From the first line of the data below through the line bearing "scene = bpy.context.scene", reproduce each line exactly; do not include pictures.

-*-*-

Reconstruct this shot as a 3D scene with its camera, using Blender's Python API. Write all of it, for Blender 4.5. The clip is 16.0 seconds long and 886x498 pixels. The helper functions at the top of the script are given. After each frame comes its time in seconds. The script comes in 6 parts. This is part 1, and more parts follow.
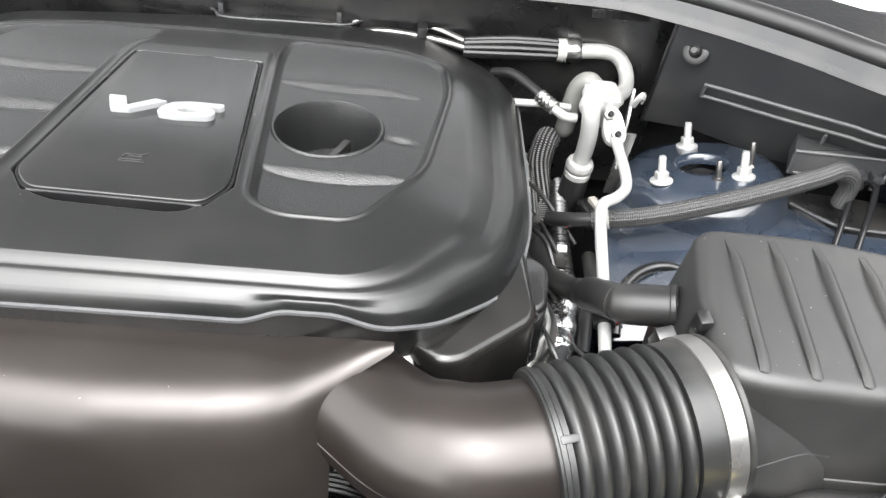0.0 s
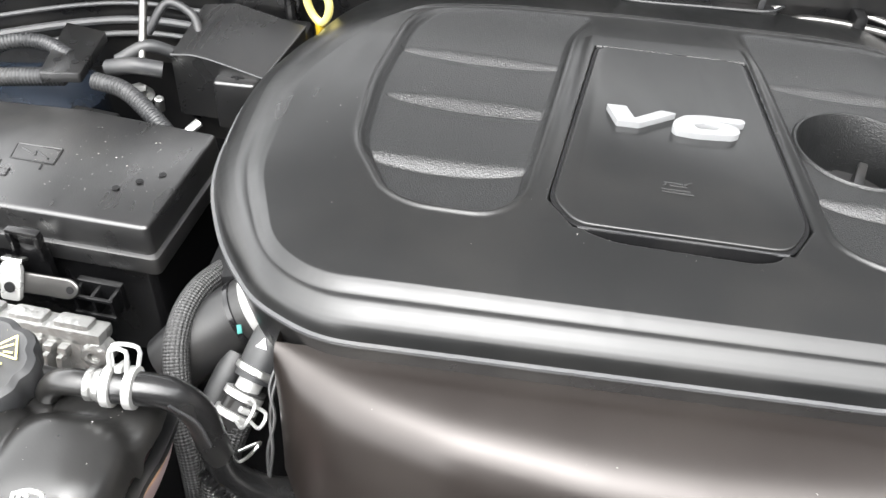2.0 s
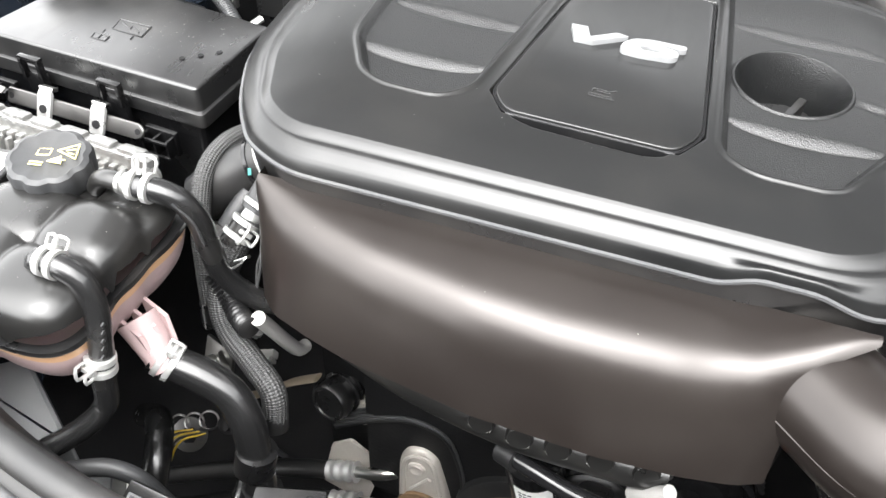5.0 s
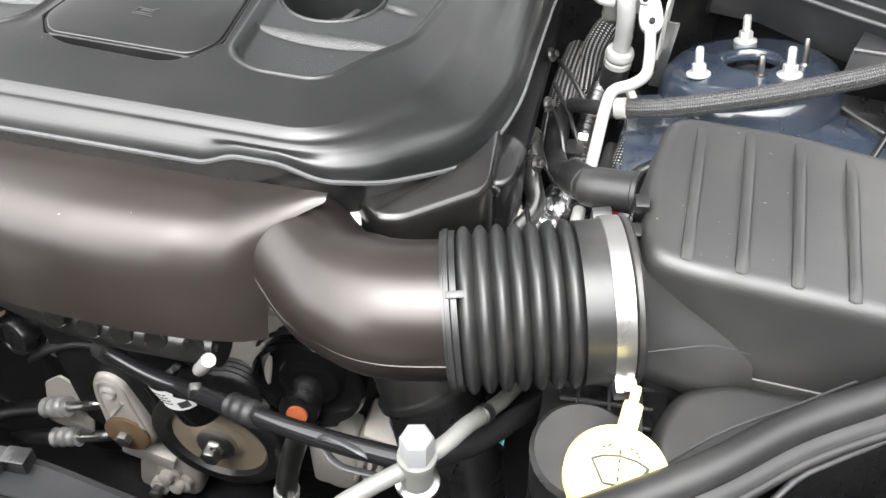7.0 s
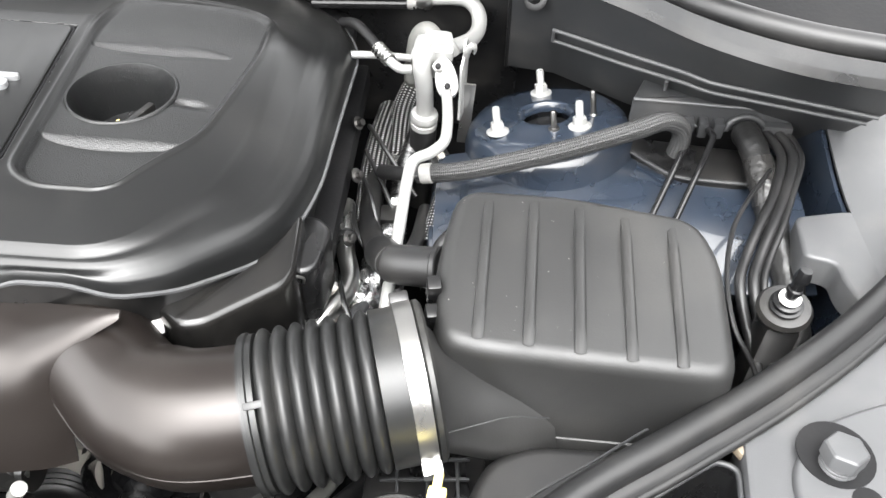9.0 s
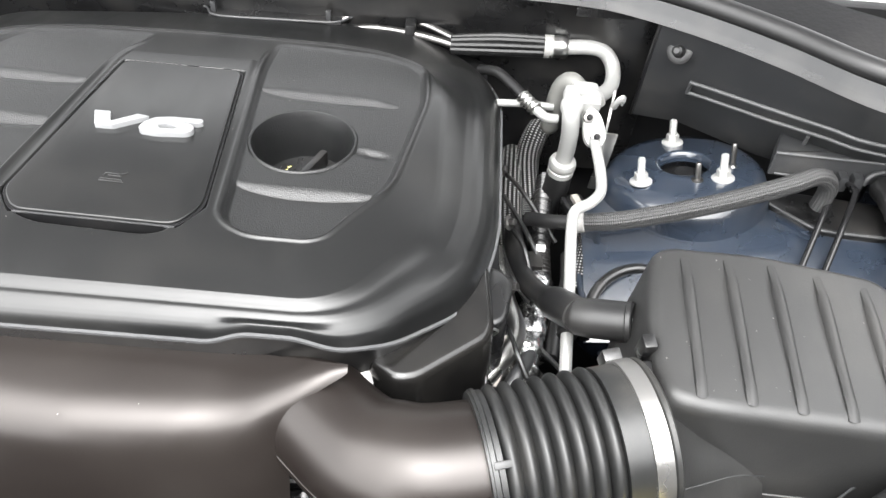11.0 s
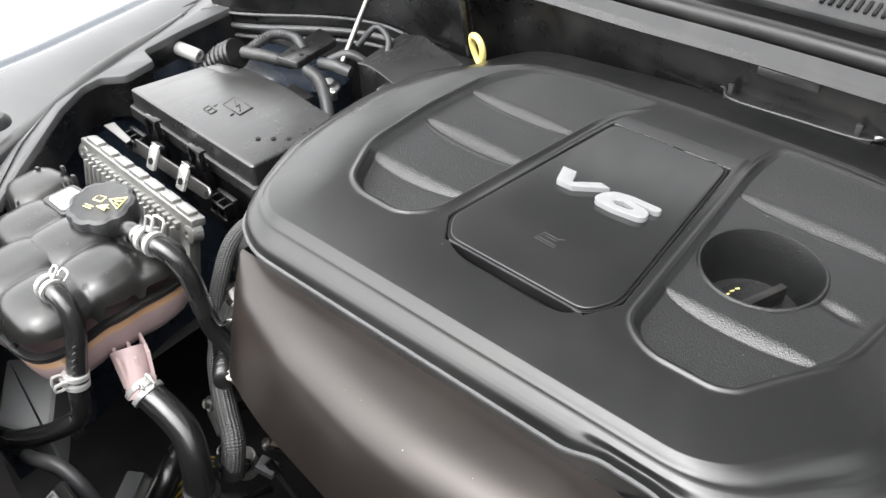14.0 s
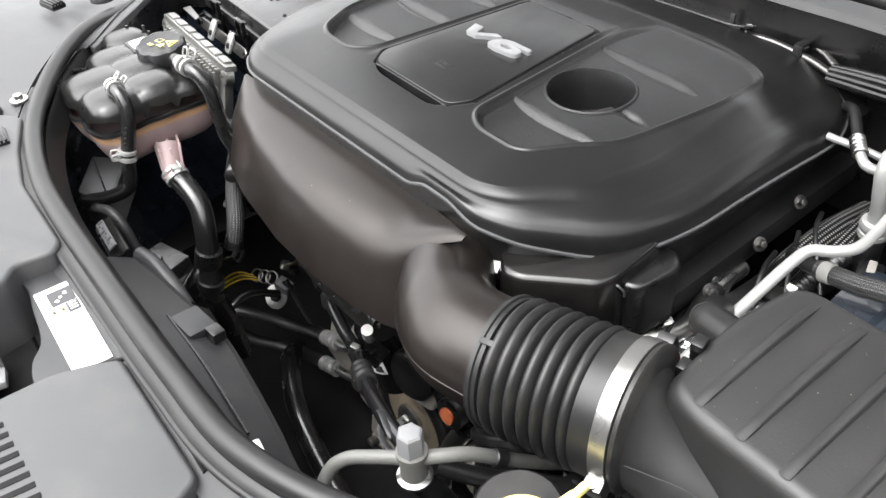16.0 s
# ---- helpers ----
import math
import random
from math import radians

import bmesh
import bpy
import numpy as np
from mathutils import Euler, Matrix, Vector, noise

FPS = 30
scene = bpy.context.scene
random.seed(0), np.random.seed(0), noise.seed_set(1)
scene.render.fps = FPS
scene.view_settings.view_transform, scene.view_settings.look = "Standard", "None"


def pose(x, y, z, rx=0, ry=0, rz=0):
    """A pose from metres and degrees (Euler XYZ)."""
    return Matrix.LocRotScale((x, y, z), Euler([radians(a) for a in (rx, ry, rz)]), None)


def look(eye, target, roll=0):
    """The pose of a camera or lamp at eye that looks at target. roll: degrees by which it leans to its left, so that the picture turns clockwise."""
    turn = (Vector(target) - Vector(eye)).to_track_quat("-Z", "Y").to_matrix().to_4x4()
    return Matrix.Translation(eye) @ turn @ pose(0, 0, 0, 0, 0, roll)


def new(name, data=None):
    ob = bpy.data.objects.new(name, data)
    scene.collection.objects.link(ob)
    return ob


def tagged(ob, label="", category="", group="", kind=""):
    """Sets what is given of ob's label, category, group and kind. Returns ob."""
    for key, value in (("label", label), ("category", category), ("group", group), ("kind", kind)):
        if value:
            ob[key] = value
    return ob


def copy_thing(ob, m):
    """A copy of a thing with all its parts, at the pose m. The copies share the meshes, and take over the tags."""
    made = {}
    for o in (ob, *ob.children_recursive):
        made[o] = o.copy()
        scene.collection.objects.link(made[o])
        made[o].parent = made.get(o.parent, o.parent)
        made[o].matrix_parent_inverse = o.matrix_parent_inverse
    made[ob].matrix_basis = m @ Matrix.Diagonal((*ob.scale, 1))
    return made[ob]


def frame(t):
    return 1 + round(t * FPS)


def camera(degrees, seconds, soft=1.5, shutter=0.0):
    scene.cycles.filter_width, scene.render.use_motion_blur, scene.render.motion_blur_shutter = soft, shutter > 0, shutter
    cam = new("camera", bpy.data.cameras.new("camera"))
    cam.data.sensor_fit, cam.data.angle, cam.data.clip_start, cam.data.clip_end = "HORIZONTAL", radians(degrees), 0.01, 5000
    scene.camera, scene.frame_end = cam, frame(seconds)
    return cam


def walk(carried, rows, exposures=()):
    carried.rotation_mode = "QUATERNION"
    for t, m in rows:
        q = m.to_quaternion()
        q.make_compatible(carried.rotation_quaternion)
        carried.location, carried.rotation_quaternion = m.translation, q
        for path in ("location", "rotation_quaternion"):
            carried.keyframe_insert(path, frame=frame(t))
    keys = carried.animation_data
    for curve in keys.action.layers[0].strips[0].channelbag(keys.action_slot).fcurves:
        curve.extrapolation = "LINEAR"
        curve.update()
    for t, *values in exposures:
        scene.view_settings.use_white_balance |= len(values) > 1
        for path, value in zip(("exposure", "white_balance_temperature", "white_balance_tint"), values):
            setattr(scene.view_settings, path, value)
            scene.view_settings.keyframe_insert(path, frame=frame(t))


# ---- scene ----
cam = camera(56.1, 16.0)
PATH = [
    (0, (0.011, 0.004, 1.392), (0.112, 1.564, 0.145), 6.3),
    (0.5, (-0.059, 0.004, 1.393), (0.054, 1.552, 0.131), 6.2),
    (1, (-0.144, 0.021, 1.383), (-0.035, 1.553, 0.102), 6.1),
    (1.5, (-0.233, 0.062, 1.368), (-0.16, 1.573, 0.059), 5.8),
    (2, (-0.315, 0.107, 1.35), (-0.405, 1.586, 0.006), 4.2),
    (2.5, (-0.373, 0.123, 1.356), (-0.625, 1.558, -0.014), 2.6),
    (3, (-0.395, 0.117, 1.361), (-0.796, 1.484, -0.043), 0.6),
    (5.5, (-0.047, -0.012, 1.396), (-0.461, 1.329, -0.029), 2.2),
    (6, (0.052, -0.008, 1.389), (-0.379, 1.322, -0.041), 1.2),
    (6.5, (0.125, -0.012, 1.388), (-0.323, 1.312, -0.043), -0.9),
    (7, (0.184, -0.015, 1.391), (-0.121, 1.351, -0.038), 0.8),
    (7.5, (0.227, -0.011, 1.401), (0.029, 1.38, -0.022), 1.6),
    (8, (0.254, -0.002, 1.419), (0.136, 1.406, 0.003), 2.0),
    (10.5, (0.128, 0.041, 1.451), (0.148, 1.503, 0.086), 3.5),
    (11, (0.066, 0.023, 1.458), (0.082, 1.491, 0.099), 4.7),
    (11.5, (0.006, 0.029, 1.457), (-0.043, 1.498, 0.101), 4.9),
    (12, (-0.038, 0.058, 1.457), (-0.285, 1.503, 0.098), 3.3),
    (12.5, (-0.06, 0.099, 1.446), (-0.576, 1.487, 0.102), 0.3),
    (13, (-0.067, 0.131, 1.442), (-0.809, 1.412, 0.097), -0.5),
    (13.5, (-0.026, 0.142, 1.434), (-0.917, 1.343, 0.105), -1.2),
    (14, (0.069, 0.113, 1.442), (-0.943, 1.262, 0.155), -2.0),
    (14.5, (0.184, 0.062, 1.464), (-0.901, 1.125, 0.164), -2.5),
    (15, (0.258, 0.04, 1.479), (-0.907, 1.025, 0.186), -3.9),
    (15.5, (0.331, 0.034, 1.464), (-0.864, 0.986, 0.174), -4.2),
    (16, (0.441, 0.041, 1.454), (-0.787, 0.958, 0.169), -4.6),
]
EXPOSURES = [(0.0, 3.29), (2.0, 3.21), (3.0, 3.15), (5.5, 3.45), (6.5, 3.42), (8.0, 3.42), (10.5, 3.22), (11.5, 3.32), (12.5, 3.4), (13.0, 3.03), (13.5, 2.78), (14.5, 2.84), (15.5, 2.66), (16.0, 2.64)]
walk(cam, [(t, look(eye, target, roll)) for t, eye, target, roll in PATH], EXPOSURES)

# ---- world, sun, exposure ----
world = bpy.data.worlds.new("overcast_sky")
scene.world = world
world.use_nodes = True
wt = world.node_tree
sky = wt.nodes.new("ShaderNodeTexSky")
sky.sky_type, sky.sun_disc = "NISHITA", False
sky.sun_elevation, sky.sun_rotation = radians(66), radians(187)
sky.air_density, sky.dust_density = 1.0, 2.5
grey = wt.nodes.new("ShaderNodeHueSaturation")
grey.inputs["Saturation"].default_value = 0.03
wt.links.new(sky.outputs[0], grey.inputs["Color"])
wt.links.new(grey.outputs[0], wt.nodes["Background"].inputs[0])
wt.nodes["Background"].inputs[1].default_value = 0.15
sun = new("sun", bpy.data.lights.new("sun", "SUN"))
sun.data.energy, sun.data.angle, sun.data.color = 0.60, radians(90), (1.0, 0.985, 0.96)
sun.matrix_world = look((-0.6, -1.7, 5.6), (-0.2, 0.4, 1.0))

# ---- mesh helpers ----


class Geo:
    """Vertices, faces, texture coordinates and material slots of one mesh."""

    def __init__(self):
        self.v, self.f, self.uv, self.m = [], [], [], []

    def add(self, verts, faces, uv=None, mat=0, at=None):
        n = len(self.v)
        self.v += [tuple(at @ Vector(p)) if at else tuple(p) for p in verts]
        self.f += [tuple(i + n for i in face) for face in faces]
        self.m += [mat] * len(faces)
        self.uv += uv if uv else [(p[0], p[1]) for p in verts]
        return self


def mesh_of(name, geo, mats, angle=38):
    me = bpy.data.meshes.new(name)
    me.from_pydata(geo.v, [], geo.f)
    for m in mats if isinstance(mats, (list, tuple)) else [mats]:
        me.materials.append(m)
    me.polygons.foreach_set("material_index", geo.m)
    layer = me.uv_layers.new(name="uv")
    loops = np.zeros(len(me.loops), dtype=np.int32)
    me.loops.foreach_get("vertex_index", loops)
    layer.data.foreach_set("uv", np.array(geo.uv, dtype=np.float32)[loops].ravel())
    me.shade_smooth()
    me.set_sharp_from_angle(angle=radians(angle))
    me.update()
    return me


def thing(name, loc, label, category, group="", kind=""):
    ob = new(name)
    ob.empty_display_size = 0.02
    ob.location = loc
    return tagged(ob, label, category, group, kind)


def part(name, geo, mat, parent, label="", angle=38):
    ob = new(name, mesh_of(name, geo, mat, angle))
    ob.parent = parent
    ob.matrix_parent_inverse = Matrix.Translation(-parent.location)
    return tagged(ob, label)


def solo(name, geo, mat, label, category, group="", kind="", angle=38):
    return tagged(new(name, mesh_of(name, geo, mat, angle)), label, category, group, kind)


def smooth(a, b, x):
    t = np.clip((x - a) / (b - a), 0, 1)
    return t * t * (3 - 2 * t)


def spline(points, step=0.004):
    """Points along a Catmull-Rom curve through the given ones."""
    p = [Vector(q) for q in points]
    p = [p[0] * 2 - p[1]] + p + [p[-1] * 2 - p[-2]]
    out = []
    for a, b, c, d in zip(p, p[1:], p[2:], p[3:]):
        n = max(2, int((c - b).length / step))
        for k in range(n):
            t = k / n
            out.append(0.5 * (2 * b + (c - a) * t + (2 * a - 5 * b + 4 * c - d) * t * t + (3 * b - a - 3 * c + d) * t**3))
    return out + [p[-2]]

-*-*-

- THE SOLUTION:
Reconstruct this shot as a 3D scene with its camera, using Blender's Python API. Write all of it, for Blender 4.5. The clip is 16.0 seconds long and 886x498 pixels. The helper functions at the top of the script are given. After each frame comes its time in seconds. The script comes in 6 parts. This is part 1, and more parts follow.
0.0 s
2.0 s
5.0 s
7.0 s
9.0 s
11.0 s
14.0 s
16.0 s
# ---- helpers ----
import math
import random
from math import radians

import bmesh
import bpy
import numpy as np
from mathutils import Euler, Matrix, Vector, noise

FPS = 30
scene = bpy.context.scene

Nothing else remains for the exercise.